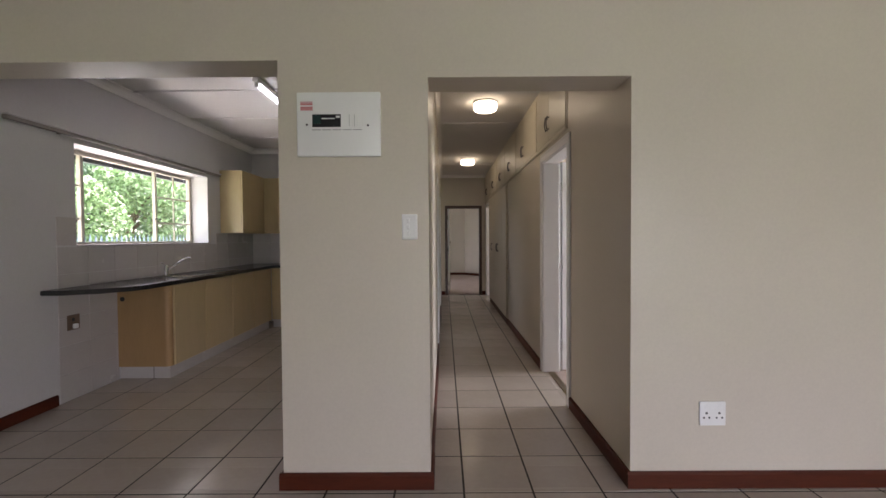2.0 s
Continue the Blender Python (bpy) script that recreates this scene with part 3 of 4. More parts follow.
for k in range(4):
    y0 = 5.22 + k * 0.58
    c = thing("base_cabinet", (-2.005, y0 + 0.28, 0.0), "cream maple base cabinet under the dark worktop", "cabinet", "kitchen base cabinets")
    if k == 0:
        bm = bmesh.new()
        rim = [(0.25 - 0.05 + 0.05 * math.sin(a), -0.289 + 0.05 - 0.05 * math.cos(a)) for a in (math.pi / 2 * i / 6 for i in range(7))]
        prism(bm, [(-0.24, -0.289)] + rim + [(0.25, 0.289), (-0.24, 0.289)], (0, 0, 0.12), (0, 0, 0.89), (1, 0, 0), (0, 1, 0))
        part("carcass", bm, CABEND, c, "warm maple end carcass with rounded corner, darkened for shade")
    else:
        part("carcass", box(bmesh.new(), -0.24, -0.289, 0.12, 0.25, 0.289, 0.89), CABINET, c)
    part("plinth", box(bmesh.new(), -0.24, -0.289 + (0.03 if k == 0 else 0), 0.002, 0.225, 0.289, 0.118), WTILE, c, "pale tiled plinth")
    d = part("door", slab(bmesh.new(), 0.252, -0.286 + (0.045 if k == 0 else 0), 0.125, 0.271, 0.286, 0.885), CABINET, c)
    if k == 0:
        for x in (0.07,):
            part("plinth_joint", box(bmesh.new(), x, -0.2612, 0.004, x + 0.004, -0.258, 0.116), GROUT, c)
        part("cable_hole", cyl(bmesh.new(), (-0.19, -0.2885, 0.76), (-0.19, -0.292, 0.76), 0.022, n=18), BLACK, c, "round black cable hole")
c = thing("base_cabinet", (-1.475, 7.83, 0.0), "cream maple corner base cabinet under the dark worktop", "cabinet", "kitchen base cabinets")
part("carcass", box(bmesh.new(), -0.268, -0.25, 0.12, 0.262, 0.26, 0.89), CABINET, c)
part("plinth", box(bmesh.new(), -0.268, -0.22, 0.002, 0.262, 0.26, 0.118), WTILE, c)
part("door", slab(bmesh.new(), -0.266, -0.271, 0.125, 0.260, -0.252, 0.885), CABINET, c)

bm = bmesh.new()
outline = ((-2.243, 4.44), (-2.10, 4.44), (-1.88, 4.55), (-1.74, 4.70), (-1.695, 4.86), (-1.695, 7.53), (-1.212, 7.53), (-1.212, 8.098), (-2.243, 8.098))
prism(bm, outline, (0, 0, 0.892), (0, 0, 0.931), (1, 0, 0), (0, 1, 0))
bmesh.ops.bevel(bm, geom=[e for e in bm.edges], offset=0.006, segments=2, affect="EDGES")
worktop = solid("worktop", bm, COUNTER, "dark speckled stone worktop running round the kitchen corner", "worktop")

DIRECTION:
Omit the pictures and reproduce the listing exactly.

CORRECT ANSWER:
2.0 s
Continue the Blender Python (bpy) script that recreates this scene with part 3 of 4. More parts follow.
for k in range(4):
    y0 = 5.22 + k * 0.58
    c = thing("base_cabinet", (-2.005, y0 + 0.28, 0.0), "cream maple base cabinet under the dark worktop", "cabinet", "kitchen base cabinets")
    if k == 0:
        bm = bmesh.new()
        rim = [(0.25 - 0.05 + 0.05 * math.sin(a), -0.289 + 0.05 - 0.05 * math.cos(a)) for a in (math.pi / 2 * i / 6 for i in range(7))]
        prism(bm, [(-0.24, -0.289)] + rim + [(0.25, 0.289), (-0.24, 0.289)], (0, 0, 0.12), (0, 0, 0.89), (1, 0, 0), (0, 1, 0))
        part("carcass", bm, CABEND, c, "warm maple end carcass with rounded corner, darkened for shade")
    else:
        part("carcass", box(bmesh.new(), -0.24, -0.289, 0.12, 0.25, 0.289, 0.89), CABINET, c)
    part("plinth", box(bmesh.new(), -0.24, -0.289 + (0.03 if k == 0 else 0), 0.002, 0.225, 0.289, 0.118), WTILE, c, "pale tiled plinth")
    d = part("door", slab(bmesh.new(), 0.252, -0.286 + (0.045 if k == 0 else 0), 0.125, 0.271, 0.286, 0.885), CABINET, c)
    if k == 0:
        for x in (0.07,):
            part("plinth_joint", box(bmesh.new(), x, -0.2612, 0.004, x + 0.004, -0.258, 0.116), GROUT, c)
        part("cable_hole", cyl(bmesh.new(), (-0.19, -0.2885, 0.76), (-0.19, -0.292, 0.76), 0.022, n=18), BLACK, c, "round black cable hole")
c = thing("base_cabinet", (-1.475, 7.83, 0.0), "cream maple corner base cabinet under the dark worktop", "cabinet", "kitchen base cabinets")
part("carcass", box(bmesh.new(), -0.268, -0.25, 0.12, 0.262, 0.26, 0.89), CABINET, c)
part("plinth", box(bmesh.new(), -0.268, -0.22, 0.002, 0.262, 0.26, 0.118), WTILE, c)
part("door", slab(bmesh.new(), -0.266, -0.271, 0.125, 0.260, -0.252, 0.885), CABINET, c)

bm = bmesh.new()
outline = ((-2.243, 4.44), (-2.10, 4.44), (-1.88, 4.55), (-1.74, 4.70), (-1.695, 4.86), (-1.695, 7.53), (-1.212, 7.53), (-1.212, 8.098), (-2.243, 8.098))
prism(bm, outline, (0, 0, 0.892), (0, 0, 0.931), (1, 0, 0), (0, 1, 0))
bmesh.ops.bevel(bm, geom=[e for e in bm.edges], offset=0.006, segments=2, affect="EDGES")
worktop = solid("worktop", bm, COUNTER, "dark speckled stone worktop running round the kitchen corner", "worktop")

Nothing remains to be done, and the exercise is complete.